Cat and Christopher Chant make the most unusual friends. Christopher befriends a boy with terrible karma in a mansion where everything keeps changing. Cat meets a girl whose family of rogue witches is hiding shocking secrets. Will the Chrestomanci be able to sort out the tangle of mysteries and magic?
Nights of Villjamur by Mark Charan Newton
This is the first book in the Legends of the Red Sun series. I’ve been wanting to read it for a while, but I’d been planning to wait for it to release in paperback this summer to pick it up. So I was thrilled to get a copy now because I’ve heard so many great things about it, and seeing this post on the second book in the series and its themes yesterday just made me more excited about reading it. The second book in the series, City of Ruin, is available. The Book of Transformations, the third book, will be released in June (and sounds awesome from the author’s website – superheroes in an epic fantasy setting!).
Following in the footsteps of writers like China Miéville and Richard K. Morgan, Mark Charan Newton balances style and storytelling in this bold and brilliant debut. Nights of the Villjamur marks the beginning of a sweeping new fantasy epic.
Beneath a dying red sun sits the proud and ancient city of Villjamur, capital of a mighty empire that now sits powerless against an encroaching ice age. As throngs of refugees gather outside the city gates, a fierce debate rages within the walls about the fate of these desperate souls. Then tragedy strikes—and the Emperor’s elder daughter, Jamur Rika, is summoned to serve as queen. Joined by her younger sister, Jamur Eir, the queen comes to sympathize with the hardships of the common people, thanks in part to her dashing teacher Randur Estevu, a man who is not what he seems.
Meanwhile, the grisly murder of a councillor draws the attention of Inspector Rumex Jeryd. Jeryd is a rumel, a species of nonhuman that can live for hundreds of years and shares the city with humans, birdlike garuda, and the eerie banshees whose forlorn cries herald death. Jeryd’s investigation will lead him into a web of corruption—and to an obscene conspiracy that threatens the lives of Rika and Eir, and the future of Villjamur itself.

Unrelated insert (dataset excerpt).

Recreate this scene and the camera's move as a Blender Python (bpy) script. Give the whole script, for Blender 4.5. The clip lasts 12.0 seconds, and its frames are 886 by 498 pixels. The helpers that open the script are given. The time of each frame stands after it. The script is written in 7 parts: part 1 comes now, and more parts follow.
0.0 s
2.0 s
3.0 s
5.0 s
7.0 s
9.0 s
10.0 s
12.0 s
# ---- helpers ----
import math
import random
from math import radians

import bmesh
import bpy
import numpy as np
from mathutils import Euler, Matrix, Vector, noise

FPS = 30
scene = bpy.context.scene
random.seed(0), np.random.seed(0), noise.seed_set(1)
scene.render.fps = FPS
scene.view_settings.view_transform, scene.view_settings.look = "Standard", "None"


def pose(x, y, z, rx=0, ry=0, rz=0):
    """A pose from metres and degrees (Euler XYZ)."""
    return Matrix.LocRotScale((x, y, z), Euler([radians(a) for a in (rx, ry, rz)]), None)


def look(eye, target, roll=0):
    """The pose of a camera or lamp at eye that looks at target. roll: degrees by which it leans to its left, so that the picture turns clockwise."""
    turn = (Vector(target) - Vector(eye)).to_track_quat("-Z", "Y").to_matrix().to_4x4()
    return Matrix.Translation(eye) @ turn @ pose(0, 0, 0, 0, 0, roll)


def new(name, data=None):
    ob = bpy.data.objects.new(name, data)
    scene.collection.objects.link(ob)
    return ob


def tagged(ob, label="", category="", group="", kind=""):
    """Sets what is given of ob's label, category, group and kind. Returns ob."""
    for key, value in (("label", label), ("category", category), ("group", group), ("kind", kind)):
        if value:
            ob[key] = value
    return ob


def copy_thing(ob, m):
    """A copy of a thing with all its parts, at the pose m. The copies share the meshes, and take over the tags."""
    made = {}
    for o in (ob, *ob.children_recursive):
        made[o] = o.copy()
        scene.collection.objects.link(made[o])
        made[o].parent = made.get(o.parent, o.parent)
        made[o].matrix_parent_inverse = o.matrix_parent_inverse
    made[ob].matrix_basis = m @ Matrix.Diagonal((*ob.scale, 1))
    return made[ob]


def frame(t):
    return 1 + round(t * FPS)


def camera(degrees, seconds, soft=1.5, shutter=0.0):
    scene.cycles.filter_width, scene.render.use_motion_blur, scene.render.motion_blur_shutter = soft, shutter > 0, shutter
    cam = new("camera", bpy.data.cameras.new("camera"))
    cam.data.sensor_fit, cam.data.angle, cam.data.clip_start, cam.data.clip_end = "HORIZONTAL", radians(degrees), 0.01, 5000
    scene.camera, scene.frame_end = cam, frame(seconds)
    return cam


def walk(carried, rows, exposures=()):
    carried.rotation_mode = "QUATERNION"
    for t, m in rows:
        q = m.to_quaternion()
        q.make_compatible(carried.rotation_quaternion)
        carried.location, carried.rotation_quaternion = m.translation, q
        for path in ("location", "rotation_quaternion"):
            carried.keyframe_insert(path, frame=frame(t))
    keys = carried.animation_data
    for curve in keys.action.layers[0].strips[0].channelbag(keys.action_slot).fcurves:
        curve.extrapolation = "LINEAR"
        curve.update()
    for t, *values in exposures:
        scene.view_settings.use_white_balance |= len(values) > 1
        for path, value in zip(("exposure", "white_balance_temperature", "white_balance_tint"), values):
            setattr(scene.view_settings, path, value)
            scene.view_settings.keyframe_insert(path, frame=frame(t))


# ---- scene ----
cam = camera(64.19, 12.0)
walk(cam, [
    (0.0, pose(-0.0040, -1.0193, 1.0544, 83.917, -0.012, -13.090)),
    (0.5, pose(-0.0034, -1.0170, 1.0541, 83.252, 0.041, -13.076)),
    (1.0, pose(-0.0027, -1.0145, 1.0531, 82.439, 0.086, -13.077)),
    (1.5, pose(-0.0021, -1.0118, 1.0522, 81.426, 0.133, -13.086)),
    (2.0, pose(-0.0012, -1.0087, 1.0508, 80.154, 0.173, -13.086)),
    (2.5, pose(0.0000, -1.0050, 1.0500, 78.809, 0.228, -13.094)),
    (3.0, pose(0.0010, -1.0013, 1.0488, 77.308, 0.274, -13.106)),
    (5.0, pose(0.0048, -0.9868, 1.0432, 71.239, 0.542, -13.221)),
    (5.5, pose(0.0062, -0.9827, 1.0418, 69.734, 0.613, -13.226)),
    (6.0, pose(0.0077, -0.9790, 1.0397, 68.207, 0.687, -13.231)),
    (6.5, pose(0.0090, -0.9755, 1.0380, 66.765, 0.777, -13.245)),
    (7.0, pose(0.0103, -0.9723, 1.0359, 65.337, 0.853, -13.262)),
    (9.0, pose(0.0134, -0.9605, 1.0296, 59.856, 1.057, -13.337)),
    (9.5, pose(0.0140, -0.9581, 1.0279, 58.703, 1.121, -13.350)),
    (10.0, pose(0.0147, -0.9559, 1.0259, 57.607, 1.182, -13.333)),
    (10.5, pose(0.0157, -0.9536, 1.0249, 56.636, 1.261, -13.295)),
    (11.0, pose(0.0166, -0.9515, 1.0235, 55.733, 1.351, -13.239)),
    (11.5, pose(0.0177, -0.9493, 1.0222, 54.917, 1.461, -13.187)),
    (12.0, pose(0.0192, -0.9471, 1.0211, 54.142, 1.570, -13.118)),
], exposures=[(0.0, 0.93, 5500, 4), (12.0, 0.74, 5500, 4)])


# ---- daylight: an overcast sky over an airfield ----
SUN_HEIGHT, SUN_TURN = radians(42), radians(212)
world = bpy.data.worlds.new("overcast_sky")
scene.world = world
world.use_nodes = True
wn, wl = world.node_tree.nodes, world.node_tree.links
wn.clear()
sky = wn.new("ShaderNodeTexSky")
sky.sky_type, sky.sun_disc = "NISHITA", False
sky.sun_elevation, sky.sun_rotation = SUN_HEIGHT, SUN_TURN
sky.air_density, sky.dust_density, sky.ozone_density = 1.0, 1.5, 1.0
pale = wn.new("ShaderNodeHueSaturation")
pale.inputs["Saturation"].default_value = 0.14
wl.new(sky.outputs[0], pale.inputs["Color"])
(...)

But in the far north, where the drawn-out winter has already begun, an even greater threat appears, against which all the empire’s military and magical power may well prove useless—a threat from another world.

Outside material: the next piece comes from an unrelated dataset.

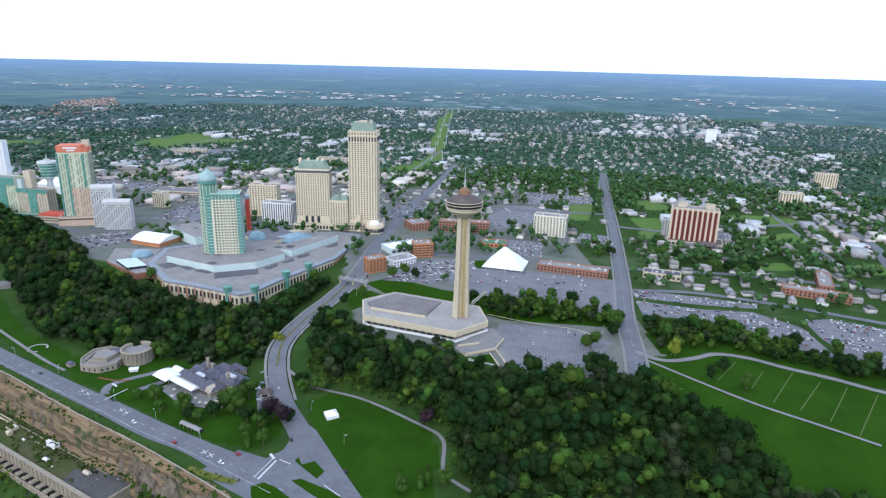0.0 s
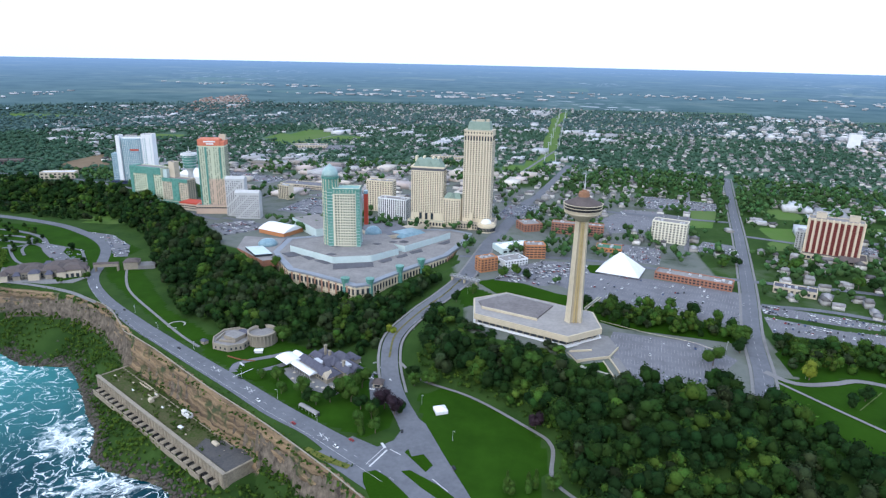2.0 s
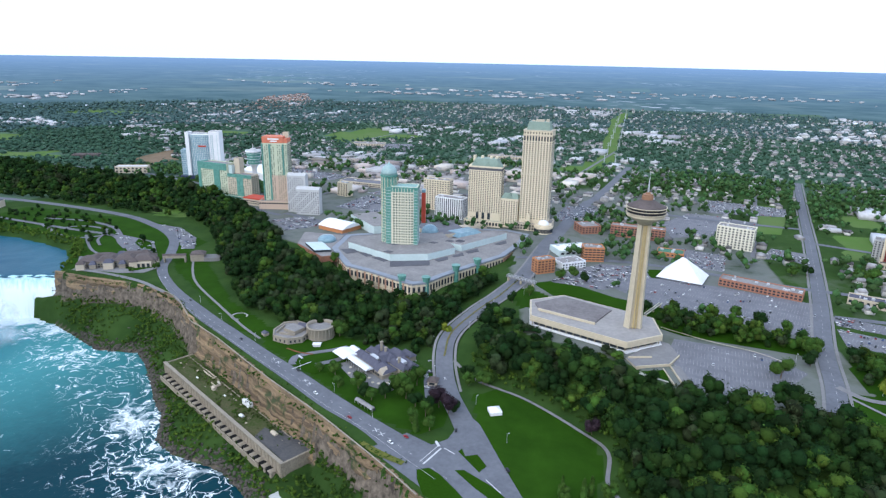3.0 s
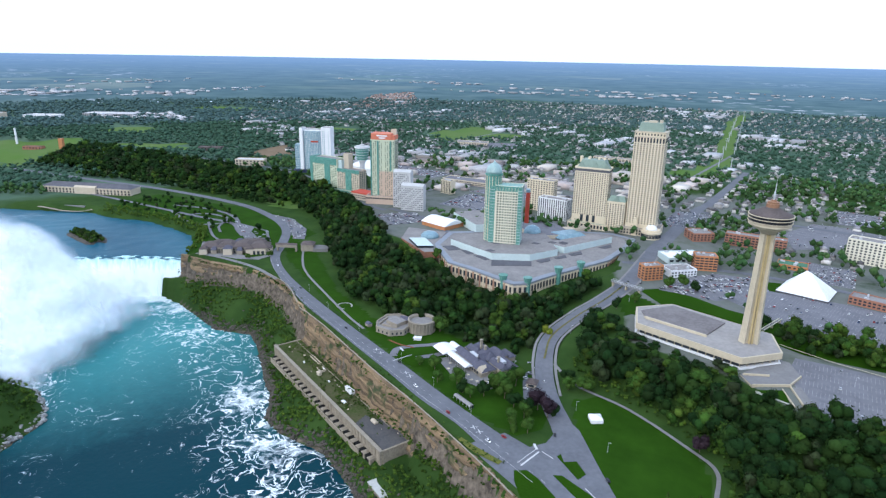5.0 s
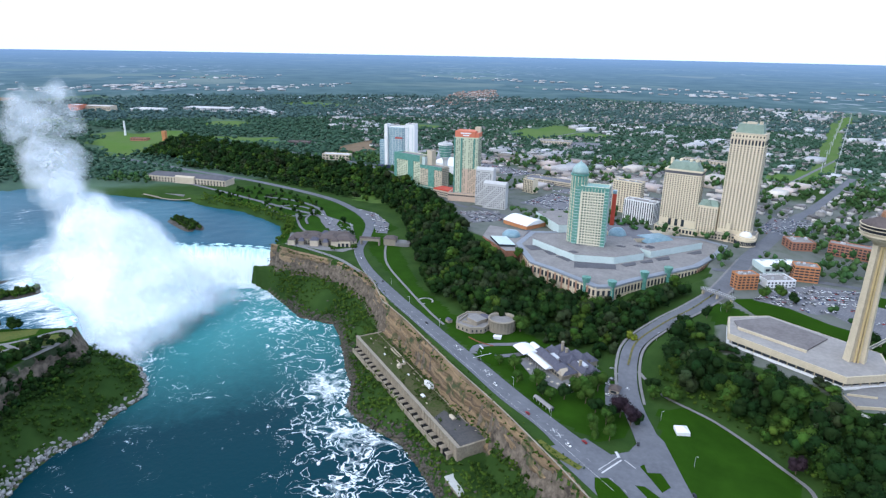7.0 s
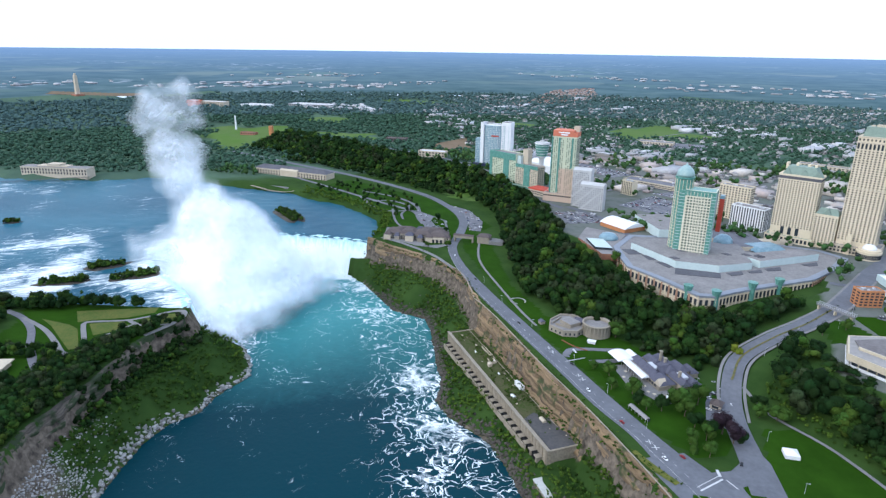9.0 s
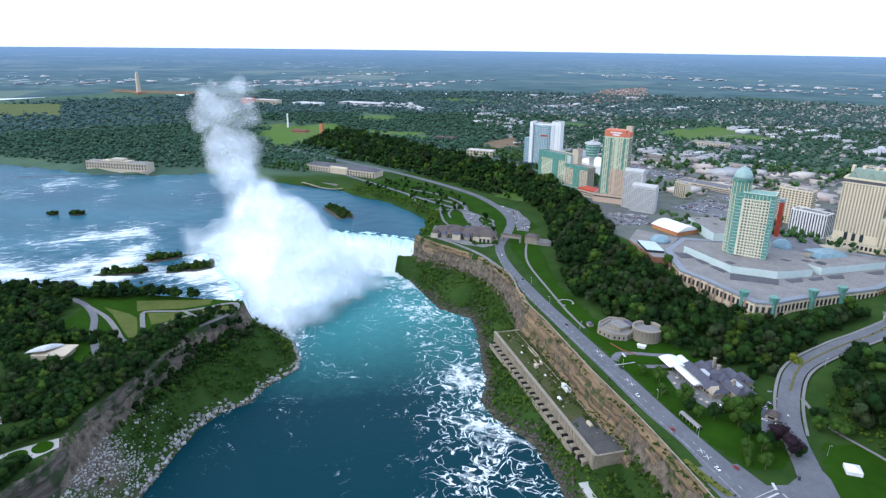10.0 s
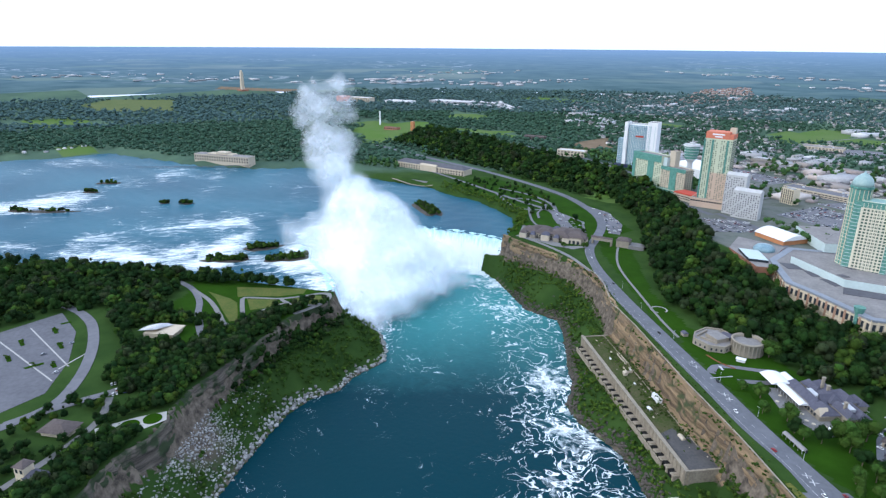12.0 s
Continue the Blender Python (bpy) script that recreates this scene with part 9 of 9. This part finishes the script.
# ---- woods ----
ESC = [(-1500, 1015), (-1059, 1005), (-875, 1005), (-705, 938), (-606, 868), (-530, 778), (-435, 655), (-380, 588), (-322, 556), (-250, 556), (-190, 562), (-143, 540), (-139, 590), (-118, 640), (-104, 672), (-112, 690), (-150, 664), (-205, 640), (-262, 655), (-300, 680), (-345, 690), (-395, 725), (-440, 780), (-530, 885), (-640, 960), (-705, 1000), (-850, 1065), (-1100, 1100), (-1500, 1150)]
FORE = [(-100, 560), (-95, 510), (-60, 490), (8, 445), (30, 400), (34, 350), (60, 300), (420, 240), (420, 258), (298, 314), (258, 328), (238, 350), (226, 386), (206, 430), (188, 452), (168, 440), (164, 470), (146, 472), (140, 440), (120, 455), (75, 462), (38, 512), (-52, 552), (-60, 580), (-90, 600)]
UPBANK = [(-700, 905), (-800, 930), (-1000, 960), (-1300, 965), (-1300, 1000), (-900, 995), (-720, 930)]
US_WOOD = [(-636, 300), (-620, 270), (-608, 236), (-592, 210), (-570, 176), (-552, 144), (-532, 112), (-500, 82), (-480, 45), (-450, 15), (-395, -50), (-440, -50), (-500, 30), (-530, 85), (-560, 100), (-590, 140), (-620, 190), (-632, 240)]
US_EDGE = [(x - 3, y - 2) for x, y in CLIFF_US[3:14]] + [(x - 26, y - 16) for x, y in CLIFF_US[13:2:-1]]
US_RIM = [(-600, 215), (-575, 172), (-556, 140), (-535, 106), (-505, 82), (-480, 45), (-455, 15), (-400, -60), (-430, -80), (-470, -10), (-500, 30), (-520, 92), (-545, 100), (-556, 60), (-540, 50), (-570, 75), (-600, 100), (-612, 170)]
US_LOT_EDGE = [(-640, 110), (-590, 75), (-560, 100), (-575, 140), (-620, 175), (-660, 175), (-700, 150), (-760, 180), (-740, 130), (-690, 105)]
US_BACK = [(-672, 306), (-740, 262), (-900, 132), (-1010, 20), (-1100, -90), (-1000, -200), (-800, -200), (-762, 60), (-770, 110), (-800, 150), (-790, 188), (-735, 238), (-690, 285)]
REST_BACK = [(-240, 552), (-190, 560), (-150, 534), (-143, 512), (-158, 514), (-185, 524), (-218, 534)]
US_NEAR = [(-560, 70), (-545, 50), (-522, 90), (-500, 40), (-468, -10), (-440, -60), (-500, -90), (-552, -40), (-568, 20)]
US_FRINGE = [(-770, 108), (-700, 100), (-640, 92), (-584, 60), (-562, 84), (-590, 112), (-640, 102), (-700, 112), (-760, 124)]
UPPARK = [(-1000, 800), (-770, 772), (-716, 740), (-700, 760), (-730, 812), (-770, 870), (-980, 905)]
US_MID = [(-770, 185), (-800, 150), (-768, 104), (-700, 98), (-640, 92), (-590, 62), (-566, 100), (-585, 140), (-604, 178), (-632, 182), (-660, 176), (-700, 150), (-735, 150)]
US_TALUS = [(-632, 300), (-612, 262), (-600, 230), (-582, 200), (-562, 168), (-548, 152), (-540, 160), (-550, 182), (-568, 212), (-585, 245), (-596, 280), (-612, 318)]
LOT_BELT = [(66, 606), (90, 578), (165, 566), (196, 560), (202, 590), (150, 616), (86, 638)]
FIELD_BELT = [(226, 560), (300, 566), (330, 535), (352, 508), (378, 488), (450, 430), (470, 398), (384, 446), (352, 468), (322, 488), (298, 505), (272, 514), (225, 506)]
BLOCK_BELT = [(20, 590), (60, 580), (70, 610), (10, 660), (-30, 680), (-40, 664)]
wr = np.random.default_rng(5)
rows = []
for poly, gap, lo, hi in ((ESC, 11.2, 5.6, 10.0), (FORE, 11.6, 6.0, 10.8), (UPBANK, 12, 4, 6.5), (US_WOOD, 8, 4.0, 6.5), (US_BACK, 9, 4.5, 7.5), (US_MID, 8, 4, 6.6), (US_RIM, 7, 3.8, 6.2), (US_EDGE, 7.5, 3.8, 6.4), (US_TALUS, 6.5, 3, 5), (LOT_BELT, 10, 4, 7), (FIELD_BELT, 10, 4, 7), (UPPARK, 20, 2.6, 4.6), (REST_BACK, 8.5, 4, 7), (US_NEAR, 11, 3, 5.2), (US_FRINGE, 8, 4, 6.5)):
    x, y = scatter(poly, gap, wr)
    ok = free(x, y, ROADS)
    rows.append(rows_of(x[ok], y[ok], wr, lo, hi, len(WOOD)))
for xy in isl_trees:
    rows.append(rows_of(xy[:, 0], xy[:, 1], wr, 1.8, 3.9, len(WOOD)))
    rows[-1][:, 2] = RIVER + 0.4
rows = np.concatenate(rows)
low = np.clip(away(rows[:, 0], rows[:, 1], [(-335, 735), (-312, 709), (-286, 674), (-253, 662), (-208, 639), (-176, 643), (-160, 675), (-133, 720)]) / 34, 0.5, 1)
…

Garden Spells by Sarah Addison Allen
For some reason, I never heard anything about this New York Times bestseller, and then I started hearing a lot about it, especially with the release of Allen’s latest novel, The Peach Keeper. Now I keep hearing about it and it sounds both delightful and different from what I normally read so I’m really looking forward to it.
For nearly a decade, 34-year-old Claire Waverley, at peace with her family inheritance, has lived in the house alone, embracing the spirit of the grandmother who raised her, ruing her mother’s unfortunate destiny and seemingly unconcerned about the fate of her rebellious sister, Sydney, who freed herself long ago from their small town’s constraints. Using her grandmother’s mystical culinary traditions, Claire has built a successful catering business — and a carefully controlled, utterly predictable life — upon the family’s peculiar gift for making life-altering delicacies: lilac jelly to engender humility, for instance, or rose geranium wine to call up fond memories. Garden Spells reveals what happens when Sydney returns to Bascom with her young daughter, turning Claire’s routine existence upside down. With Sydney’s homecoming, the magic that the quiet caterer has measured into recipes to shape the thoughts and moods of others begins to influence Claire’s own emotions in terrifying and delightful ways.
As the sisters reconnect and learn to support one another, each finds romance where she least expects it, while Sydney’s child, Bay, discovers both the safe home she has longed for and her own surprising gifts. With the help of their elderly cousin Evanelle, endowed with her own uncanny skills, the Waverley women redeem the past, embrace the present, and take a joyful leap into the future.